┌──

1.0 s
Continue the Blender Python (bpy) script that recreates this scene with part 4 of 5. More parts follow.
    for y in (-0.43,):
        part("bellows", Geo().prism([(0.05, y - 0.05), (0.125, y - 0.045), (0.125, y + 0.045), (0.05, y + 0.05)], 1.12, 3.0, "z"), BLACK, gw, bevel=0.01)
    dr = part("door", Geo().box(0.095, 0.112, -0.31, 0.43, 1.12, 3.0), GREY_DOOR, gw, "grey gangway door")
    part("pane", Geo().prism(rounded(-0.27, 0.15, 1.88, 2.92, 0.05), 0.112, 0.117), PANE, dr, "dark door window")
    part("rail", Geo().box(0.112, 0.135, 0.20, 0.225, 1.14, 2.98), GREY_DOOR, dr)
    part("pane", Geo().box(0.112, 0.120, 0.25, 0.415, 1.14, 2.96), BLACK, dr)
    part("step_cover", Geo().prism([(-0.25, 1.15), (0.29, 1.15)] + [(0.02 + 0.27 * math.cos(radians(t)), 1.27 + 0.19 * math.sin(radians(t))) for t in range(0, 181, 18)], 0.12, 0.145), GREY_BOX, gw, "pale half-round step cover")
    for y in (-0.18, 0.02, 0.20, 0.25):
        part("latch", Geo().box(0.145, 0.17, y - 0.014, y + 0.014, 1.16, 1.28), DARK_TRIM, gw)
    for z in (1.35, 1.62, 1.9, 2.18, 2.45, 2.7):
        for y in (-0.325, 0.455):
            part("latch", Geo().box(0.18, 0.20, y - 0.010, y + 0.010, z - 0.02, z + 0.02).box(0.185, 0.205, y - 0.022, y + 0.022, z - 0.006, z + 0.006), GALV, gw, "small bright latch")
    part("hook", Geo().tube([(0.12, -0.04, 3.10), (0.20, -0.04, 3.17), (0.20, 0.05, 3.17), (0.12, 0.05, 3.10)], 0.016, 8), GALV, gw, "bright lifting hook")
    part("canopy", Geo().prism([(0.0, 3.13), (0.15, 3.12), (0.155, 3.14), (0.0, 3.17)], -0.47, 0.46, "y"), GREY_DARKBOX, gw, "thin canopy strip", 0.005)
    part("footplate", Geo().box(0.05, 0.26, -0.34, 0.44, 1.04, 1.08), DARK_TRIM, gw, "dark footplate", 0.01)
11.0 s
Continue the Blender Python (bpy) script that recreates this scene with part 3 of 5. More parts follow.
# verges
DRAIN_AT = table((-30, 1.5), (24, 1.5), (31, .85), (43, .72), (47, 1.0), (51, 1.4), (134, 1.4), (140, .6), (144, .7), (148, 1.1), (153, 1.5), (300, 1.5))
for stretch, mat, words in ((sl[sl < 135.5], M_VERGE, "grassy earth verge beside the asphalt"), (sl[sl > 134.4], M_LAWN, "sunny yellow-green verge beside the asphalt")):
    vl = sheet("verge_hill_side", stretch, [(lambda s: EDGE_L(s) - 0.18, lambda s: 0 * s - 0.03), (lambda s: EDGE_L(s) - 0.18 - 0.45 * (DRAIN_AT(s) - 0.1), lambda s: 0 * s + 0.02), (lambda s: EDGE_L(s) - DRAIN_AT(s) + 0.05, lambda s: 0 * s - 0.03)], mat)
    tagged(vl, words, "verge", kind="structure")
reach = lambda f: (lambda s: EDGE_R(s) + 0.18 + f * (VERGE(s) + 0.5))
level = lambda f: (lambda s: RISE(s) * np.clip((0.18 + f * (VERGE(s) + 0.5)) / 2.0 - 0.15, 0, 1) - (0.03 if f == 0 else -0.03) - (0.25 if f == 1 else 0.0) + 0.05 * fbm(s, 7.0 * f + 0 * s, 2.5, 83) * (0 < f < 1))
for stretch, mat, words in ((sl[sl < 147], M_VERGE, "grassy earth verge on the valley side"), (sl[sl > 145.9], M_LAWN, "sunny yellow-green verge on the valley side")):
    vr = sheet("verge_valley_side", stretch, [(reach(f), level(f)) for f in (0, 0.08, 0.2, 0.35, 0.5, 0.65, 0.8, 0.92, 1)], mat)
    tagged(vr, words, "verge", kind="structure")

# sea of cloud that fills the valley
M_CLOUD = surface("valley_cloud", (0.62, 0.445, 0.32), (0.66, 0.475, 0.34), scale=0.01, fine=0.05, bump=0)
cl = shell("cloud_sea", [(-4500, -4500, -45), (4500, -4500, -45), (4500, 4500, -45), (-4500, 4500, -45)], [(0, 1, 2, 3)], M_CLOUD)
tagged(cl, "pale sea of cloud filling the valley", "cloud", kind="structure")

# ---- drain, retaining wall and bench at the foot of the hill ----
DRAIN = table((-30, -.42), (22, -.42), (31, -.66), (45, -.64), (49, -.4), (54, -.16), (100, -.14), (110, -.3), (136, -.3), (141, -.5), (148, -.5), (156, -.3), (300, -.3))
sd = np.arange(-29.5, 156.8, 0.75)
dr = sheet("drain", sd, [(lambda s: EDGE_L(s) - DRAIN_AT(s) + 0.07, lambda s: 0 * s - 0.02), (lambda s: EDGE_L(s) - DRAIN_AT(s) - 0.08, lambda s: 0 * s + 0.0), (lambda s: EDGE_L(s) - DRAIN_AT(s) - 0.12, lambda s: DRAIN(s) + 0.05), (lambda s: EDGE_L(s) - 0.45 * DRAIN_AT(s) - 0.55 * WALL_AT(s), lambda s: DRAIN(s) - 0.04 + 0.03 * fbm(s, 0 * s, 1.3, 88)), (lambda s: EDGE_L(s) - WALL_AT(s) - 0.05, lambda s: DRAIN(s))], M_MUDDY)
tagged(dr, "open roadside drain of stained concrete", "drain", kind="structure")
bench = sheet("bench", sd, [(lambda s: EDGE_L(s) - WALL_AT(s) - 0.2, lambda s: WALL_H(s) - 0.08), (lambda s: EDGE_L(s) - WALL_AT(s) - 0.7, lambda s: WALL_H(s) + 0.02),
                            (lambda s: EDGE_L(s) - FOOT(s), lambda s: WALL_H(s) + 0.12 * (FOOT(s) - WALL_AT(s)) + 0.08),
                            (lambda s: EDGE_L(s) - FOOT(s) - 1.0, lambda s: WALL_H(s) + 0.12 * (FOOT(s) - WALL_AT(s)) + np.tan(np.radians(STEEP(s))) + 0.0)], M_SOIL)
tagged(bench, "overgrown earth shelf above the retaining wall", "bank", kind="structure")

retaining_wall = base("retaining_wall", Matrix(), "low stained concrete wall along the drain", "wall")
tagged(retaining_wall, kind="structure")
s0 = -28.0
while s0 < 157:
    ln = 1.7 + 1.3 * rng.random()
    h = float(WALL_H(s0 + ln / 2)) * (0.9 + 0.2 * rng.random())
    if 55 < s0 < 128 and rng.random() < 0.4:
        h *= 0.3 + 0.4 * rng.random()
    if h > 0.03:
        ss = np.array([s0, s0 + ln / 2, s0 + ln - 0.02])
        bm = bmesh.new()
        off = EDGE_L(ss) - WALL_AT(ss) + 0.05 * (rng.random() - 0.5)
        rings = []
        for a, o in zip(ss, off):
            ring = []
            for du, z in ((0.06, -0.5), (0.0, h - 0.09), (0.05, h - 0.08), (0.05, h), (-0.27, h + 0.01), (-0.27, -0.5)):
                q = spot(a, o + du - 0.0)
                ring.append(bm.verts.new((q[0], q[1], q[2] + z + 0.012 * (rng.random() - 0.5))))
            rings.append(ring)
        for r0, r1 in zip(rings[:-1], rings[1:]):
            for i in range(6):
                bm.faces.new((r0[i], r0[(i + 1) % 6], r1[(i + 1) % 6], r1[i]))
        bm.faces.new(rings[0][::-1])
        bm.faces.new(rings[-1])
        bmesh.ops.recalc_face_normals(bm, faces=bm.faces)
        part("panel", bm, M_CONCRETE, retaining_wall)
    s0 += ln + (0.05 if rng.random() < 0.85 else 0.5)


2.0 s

└──

_GOAL:_ Go through the listing above and locate each line that holds the word "with". Copy those lines.

_EXPECTED ANSWER:_
Continue the Blender Python (bpy) script that recreates this scene with part 4 of 5. More parts follow.
Continue the Blender Python (bpy) script that recreates this scene with part 3 of 5. More parts follow.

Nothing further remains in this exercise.